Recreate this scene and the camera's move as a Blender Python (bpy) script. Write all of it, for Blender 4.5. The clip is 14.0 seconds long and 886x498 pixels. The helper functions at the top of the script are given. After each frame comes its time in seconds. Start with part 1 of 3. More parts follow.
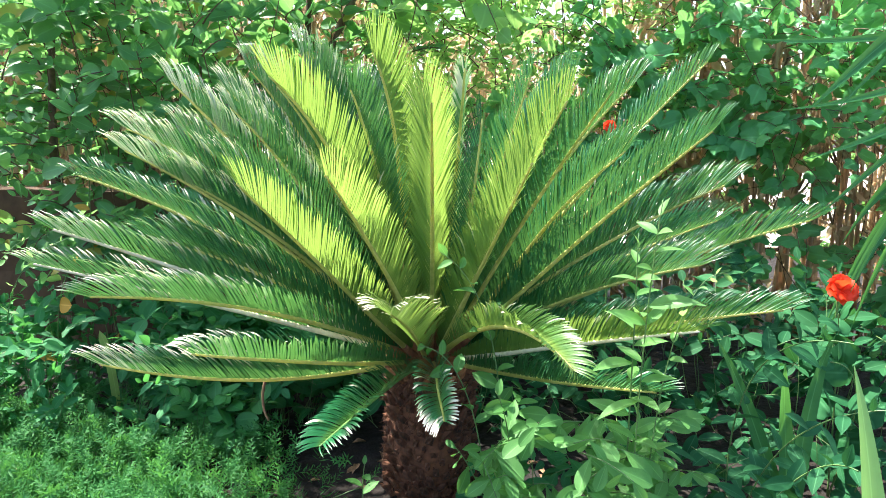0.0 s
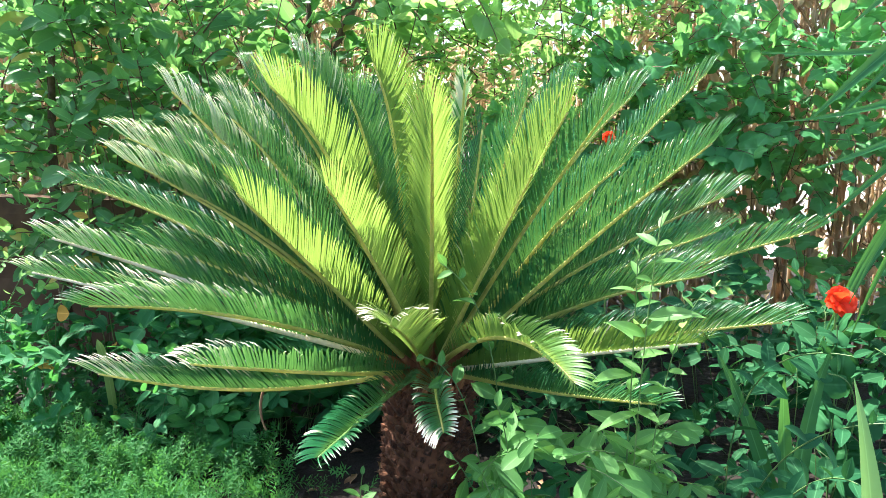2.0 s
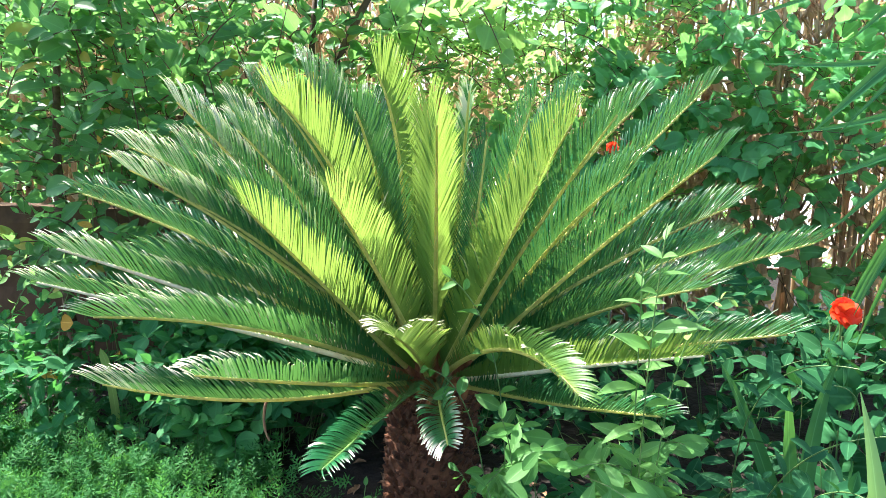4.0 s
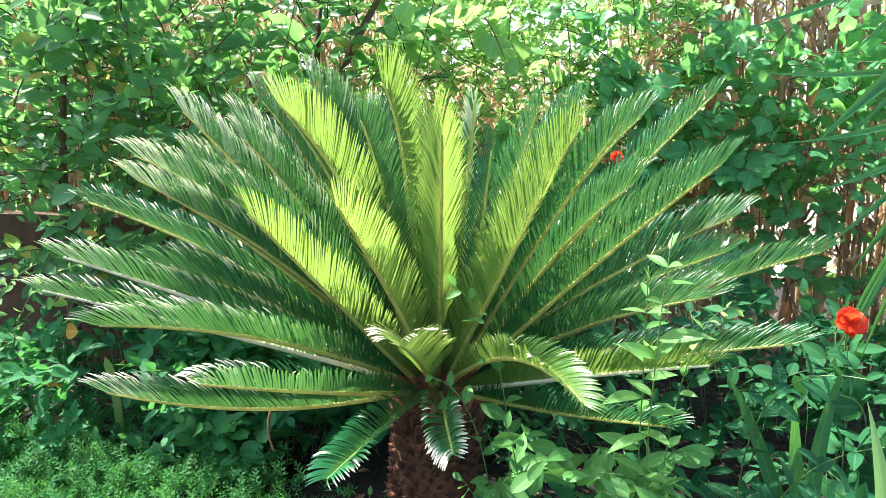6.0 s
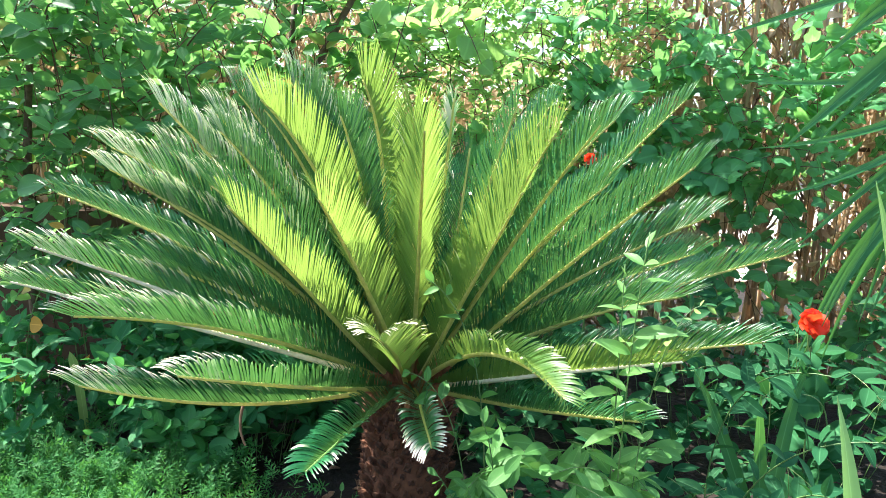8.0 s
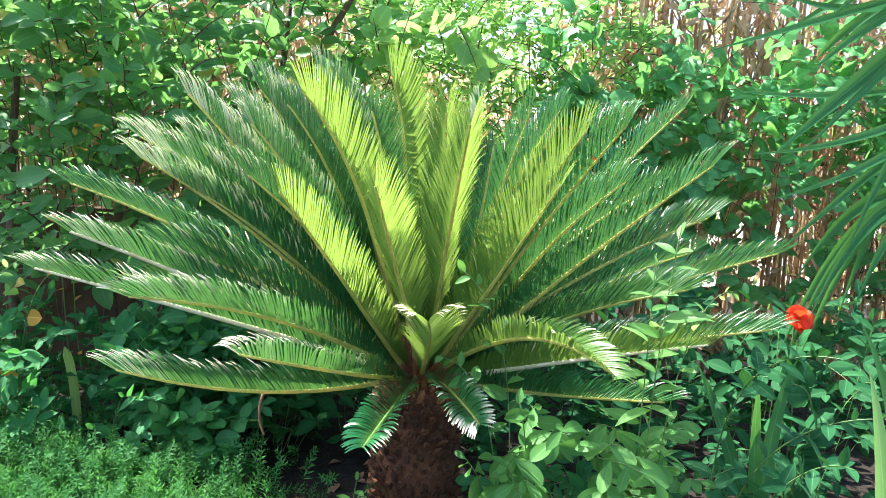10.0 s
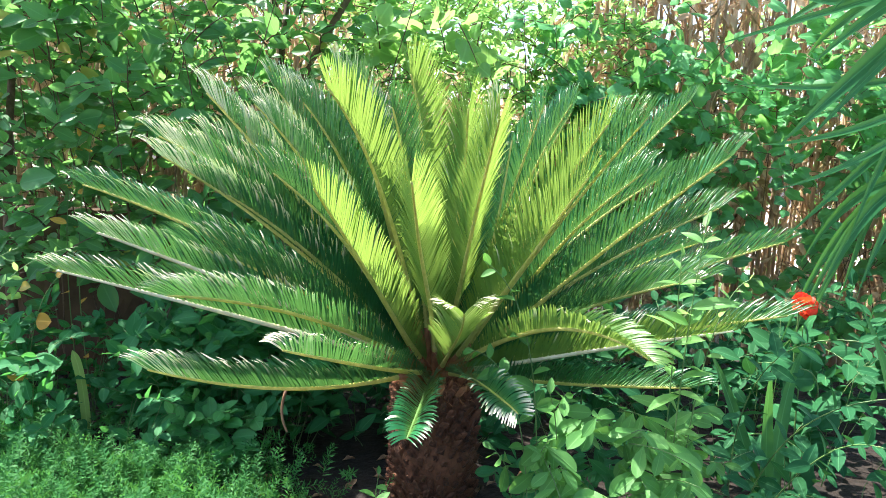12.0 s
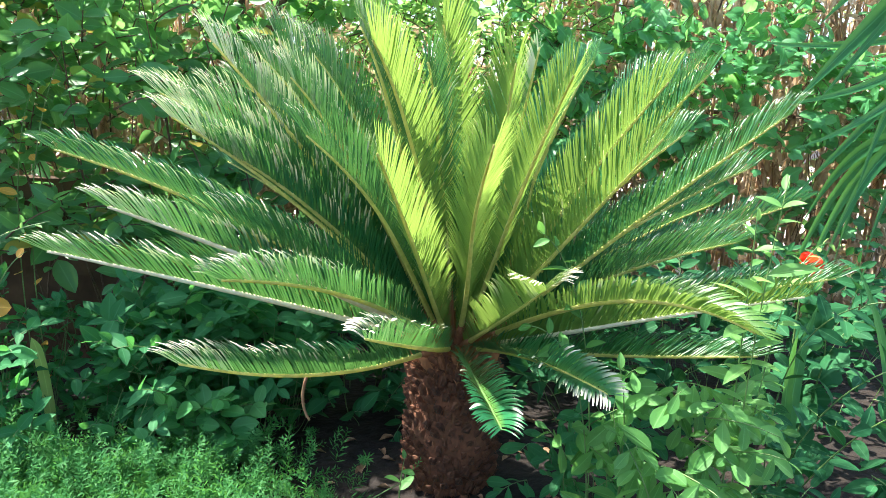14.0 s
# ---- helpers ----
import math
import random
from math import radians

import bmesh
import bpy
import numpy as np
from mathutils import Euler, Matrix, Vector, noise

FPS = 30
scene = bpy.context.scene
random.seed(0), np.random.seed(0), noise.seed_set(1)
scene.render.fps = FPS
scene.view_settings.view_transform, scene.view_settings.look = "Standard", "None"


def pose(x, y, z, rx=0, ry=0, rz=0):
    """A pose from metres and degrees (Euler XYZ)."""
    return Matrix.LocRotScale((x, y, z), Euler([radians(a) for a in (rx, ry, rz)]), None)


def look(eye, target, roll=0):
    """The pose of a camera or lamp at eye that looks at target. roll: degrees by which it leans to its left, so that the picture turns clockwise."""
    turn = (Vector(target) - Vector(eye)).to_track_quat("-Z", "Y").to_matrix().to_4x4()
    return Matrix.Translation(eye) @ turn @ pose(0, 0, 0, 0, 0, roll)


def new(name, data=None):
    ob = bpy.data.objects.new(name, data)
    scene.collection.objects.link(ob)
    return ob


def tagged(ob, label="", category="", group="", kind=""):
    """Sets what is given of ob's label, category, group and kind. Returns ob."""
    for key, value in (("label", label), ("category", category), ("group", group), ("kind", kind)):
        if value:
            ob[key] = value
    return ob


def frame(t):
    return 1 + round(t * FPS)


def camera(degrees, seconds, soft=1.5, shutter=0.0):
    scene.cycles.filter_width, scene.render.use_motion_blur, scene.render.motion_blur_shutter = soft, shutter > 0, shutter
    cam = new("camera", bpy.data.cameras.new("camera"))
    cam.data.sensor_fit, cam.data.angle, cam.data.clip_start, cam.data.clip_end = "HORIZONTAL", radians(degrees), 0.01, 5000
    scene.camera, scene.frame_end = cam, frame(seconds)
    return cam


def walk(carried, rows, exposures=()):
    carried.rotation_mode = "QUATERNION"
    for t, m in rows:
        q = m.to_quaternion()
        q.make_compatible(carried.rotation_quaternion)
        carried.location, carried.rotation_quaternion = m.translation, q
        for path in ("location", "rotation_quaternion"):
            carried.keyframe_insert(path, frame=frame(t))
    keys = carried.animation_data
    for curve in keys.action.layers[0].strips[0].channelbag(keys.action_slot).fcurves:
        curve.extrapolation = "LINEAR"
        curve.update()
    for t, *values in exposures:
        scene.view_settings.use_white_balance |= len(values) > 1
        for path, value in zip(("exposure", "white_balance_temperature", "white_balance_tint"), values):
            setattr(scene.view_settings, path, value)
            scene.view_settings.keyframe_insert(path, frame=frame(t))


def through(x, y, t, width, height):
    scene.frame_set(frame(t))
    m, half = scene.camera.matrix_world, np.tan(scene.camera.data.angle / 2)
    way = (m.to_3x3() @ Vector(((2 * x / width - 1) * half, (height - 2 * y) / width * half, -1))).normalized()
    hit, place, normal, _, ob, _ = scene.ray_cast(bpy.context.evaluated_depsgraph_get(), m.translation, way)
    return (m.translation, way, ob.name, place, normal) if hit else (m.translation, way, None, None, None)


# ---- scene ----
# ---- camera ----
cam = camera(61.3, 14.0, soft=0.65)
PATH = [
    (0, (0.182, -2.346, 1.348), (0.05, -0.383, 0.989), 0.7),
    (0.5, (0.183, -2.343, 1.351), (0.055, -0.379, 0.996), 0.7),
    (1, (0.18, -2.343, 1.352), (0.054, -0.377, 1.007), 0.9),
    (1.5, (0.177, -2.345, 1.353), (0.052, -0.378, 1.016), 1.0),
    (2, (0.176, -2.346, 1.353), (0.05, -0.379, 1.017), 1.0),
    (2.5, (0.175, -2.347, 1.353), (0.042, -0.379, 1.019), 1.1),
    (3, (0.178, -2.346, 1.358), (0.048, -0.378, 1.031), 1.3),
    (3.2, (0.176, -2.345, 1.361), (0.045, -0.375, 1.038), 1.1),
    (5.3, (0.168, -2.344, 1.363), (0.033, -0.371, 1.066), 1.1),
    (5.5, (0.167, -2.346, 1.362), (0.035, -0.372, 1.071), 1.1),
    (6, (0.165, -2.347, 1.364), (0.023, -0.374, 1.071), 1.1),
    (6.5, (0.167, -2.349, 1.363), (0.022, -0.375, 1.076), 1.2),
    (7, (0.165, -2.345, 1.364), (0.029, -0.37, 1.083), 1.0),
    (7.5, (0.157, -2.345, 1.357), (0.068, -0.369, 1.064), 1.8),
    (8, (0.124, -2.366, 1.347), (0.078, -0.386, 1.063), 2.4),
    (8.2, (0.102, -2.383, 1.344), (0.082, -0.401, 1.073), 2.3),
    (10.3, (-0.183, -2.475, 1.273), (-0.004, -0.495, 1.05), 4.6),
    (10.5, (-0.204, -2.481, 1.274), (0.051, -0.505, 1.102), 4.4),
    (11, (-0.243, -2.487, 1.266), (-0.001, -0.512, 1.061), 4.1),
    (11.5, (-0.28, -2.511, 1.262), (-0.052, -0.536, 1.047), 2.8),
    (12, (-0.309, -2.484, 1.259), (-0.127, -0.507, 1.018), 2.9),
    (12.5, (-0.392, -2.416, 1.246), (-0.238, -0.442, 0.967), 2.2),
    (13, (-0.544, -2.33, 1.239), (-0.199, -0.385, 0.925), 2.0),
    (13.5, (-0.65, -2.258, 1.24), (-0.254, -0.322, 0.93), 3.0),
    (14, (-0.718, -2.225, 1.24), (-0.268, -0.305, 0.907), 2.8),
]
walk(cam, [(t, look(eye, target, roll)) for t, eye, target, roll in PATH], [(0, 2.05), (12, 2.0), (14, 2.1)])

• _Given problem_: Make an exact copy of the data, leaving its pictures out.

• _In response_:
Recreate this scene and the camera's move as a Blender Python (bpy) script. Write all of it, for Blender 4.5. The clip is 14.0 seconds long and 886x498 pixels. The helper functions at the top of the script are given. After each frame comes its time in seconds. Start with part 1 of 3. More parts follow.
0.0 s
2.0 s
4.0 s
6.0 s
8.0 s
10.0 s
12.0 s
14.0 s
# ---- helpers ----
import math
import random
from math import radians

import bmesh
import bpy
import numpy as np
from mathutils import Euler, Matrix, Vector, noise

FPS = 30
scene = bpy.context.scene
random.seed(0), np.random.seed(0), noise.seed_set(1)
scene.render.fps = FPS
scene.view_settings.view_transform, scene.view_settings.look = "Standard", "None"


def pose(x, y, z, rx=0, ry=0, rz=0):
    """A pose from metres and degrees (Euler XYZ)."""
    return Matrix.LocRotScale((x, y, z), Euler([radians(a) for a in (rx, ry, rz)]), None)


def look(eye, target, roll=0):
    """The pose of a camera or lamp at eye that looks at target. roll: degrees by which it leans to its left, so that the picture turns clockwise."""
    turn = (Vector(target) - Vector(eye)).to_track_quat("-Z", "Y").to_matrix().to_4x4()
    return Matrix.Translation(eye) @ turn @ pose(0, 0, 0, 0, 0, roll)


def new(name, data=None):
    ob = bpy.data.objects.new(name, data)
    scene.collection.objects.link(ob)
    return ob


def tagged(ob, label="", category="", group="", kind=""):
    """Sets what is given of ob's label, category, group and kind. Returns ob."""
    for key, value in (("label", label), ("category", category), ("group", group), ("kind", kind)):
        if value:
            ob[key] = value
    return ob


def frame(t):
    return 1 + round(t * FPS)


def camera(degrees, seconds, soft=1.5, shutter=0.0):
    scene.cycles.filter_width, scene.render.use_motion_blur, scene.render.motion_blur_shutter = soft, shutter > 0, shutter
    cam = new("camera", bpy.data.cameras.new("camera"))
    cam.data.sensor_fit, cam.data.angle, cam.data.clip_start, cam.data.clip_end = "HORIZONTAL", radians(degrees), 0.01, 5000
    scene.camera, scene.frame_end = cam, frame(seconds)
    return cam


def walk(carried, rows, exposures=()):
    carried.rotation_mode = "QUATERNION"
    for t, m in rows:
        q = m.to_quaternion()
        q.make_compatible(carried.rotation_quaternion)
        carried.location, carried.rotation_quaternion = m.translation, q
        for path in ("location", "rotation_quaternion"):
            carried.keyframe_insert(path, frame=frame(t))
    keys = carried.animation_data
    for curve in keys.action.layers[0].strips[0].channelbag(keys.action_slot).fcurves:
        curve.extrapolation = "LINEAR"
        curve.update()
    for t, *values in exposures:
        scene.view_settings.use_white_balance |= len(values) > 1
        for path, value in zip(("exposure", "white_balance_temperature", "white_balance_tint"), values):
            setattr(scene.view_settings, path, value)
            scene.view_settings.keyframe_insert(path, frame=frame(t))


def through(x, y, t, width, height):
    scene.frame_set(frame(t))
    m, half = scene.camera.matrix_world, np.tan(scene.camera.data.angle / 2)
    way = (m.to_3x3() @ Vector(((2 * x / width - 1) * half, (height - 2 * y) / width * half, -1))).normalized()
    hit, place, normal, _, ob, _ = scene.ray_cast(bpy.context.evaluated_depsgraph_get(), m.translation, way)
    return (m.translation, way, ob.name, place, normal) if hit else (m.translation, way, None, None, None)


# ---- scene ----
# ---- camera ----
cam = camera(61.3, 14.0, soft=0.65)
PATH = [
    (0, (0.182, -2.346, 1.348), (0.05, -0.383, 0.989), 0.7),
    (0.5, (0.183, -2.343, 1.351), (0.055, -0.379, 0.996), 0.7),
    (1, (0.18, -2.343, 1.352), (0.054, -0.377, 1.007), 0.9),
    (1.5, (0.177, -2.345, 1.353), (0.052, -0.378, 1.016), 1.0),
    (2, (0.176, -2.346, 1.353), (0.05, -0.379, 1.017), 1.0),
    (2.5, (0.175, -2.347, 1.353), (0.042, -0.379, 1.019), 1.1),
    (3, (0.178, -2.346, 1.358), (0.048, -0.378, 1.031), 1.3),
    (3.2, (0.176, -2.345, 1.361), (0.045, -0.375, 1.038), 1.1),
    (5.3, (0.168, -2.344, 1.363), (0.033, -0.371, 1.066), 1.1),
    (5.5, (0.167, -2.346, 1.362), (0.035, -0.372, 1.071), 1.1),
    (6, (0.165, -2.347, 1.364), (0.023, -0.374, 1.071), 1.1),
    (6.5, (0.167, -2.349, 1.363), (0.022, -0.375, 1.076), 1.2),
    (7, (0.165, -2.345, 1.364), (0.029, -0.37, 1.083), 1.0),
    (7.5, (0.157, -2.345, 1.357), (0.068, -0.369, 1.064), 1.8),
    (8, (0.124, -2.366, 1.347), (0.078, -0.386, 1.063), 2.4),
    (8.2, (0.102, -2.383, 1.344), (0.082, -0.401, 1.073), 2.3),
    (10.3, (-0.183, -2.475, 1.273), (-0.004, -0.495, 1.05), 4.6),
    (10.5, (-0.204, -2.481, 1.274), (0.051, -0.505, 1.102), 4.4),
    (11, (-0.243, -2.487, 1.266), (-0.001, -0.512, 1.061), 4.1),
    (11.5, (-0.28, -2.511, 1.262), (-0.052, -0.536, 1.047), 2.8),
    (12, (-0.309, -2.484, 1.259), (-0.127, -0.507, 1.018), 2.9),
    (12.5, (-0.392, -2.416, 1.246), (-0.238, -0.442, 0.967), 2.2),
    (13, (-0.544, -2.33, 1.239), (-0.199, -0.385, 0.925), 2.0),
    (13.5, (-0.65, -2.258, 1.24), (-0.254, -0.322, 0.93), 3.0),
    (14, (-0.718, -2.225, 1.24), (-0.268, -0.305, 0.907), 2.8),
]
walk(cam, [(t, look(eye, target, roll)) for t, eye, target, roll in PATH], [(0, 2.05), (12, 2.0), (14, 2.1)])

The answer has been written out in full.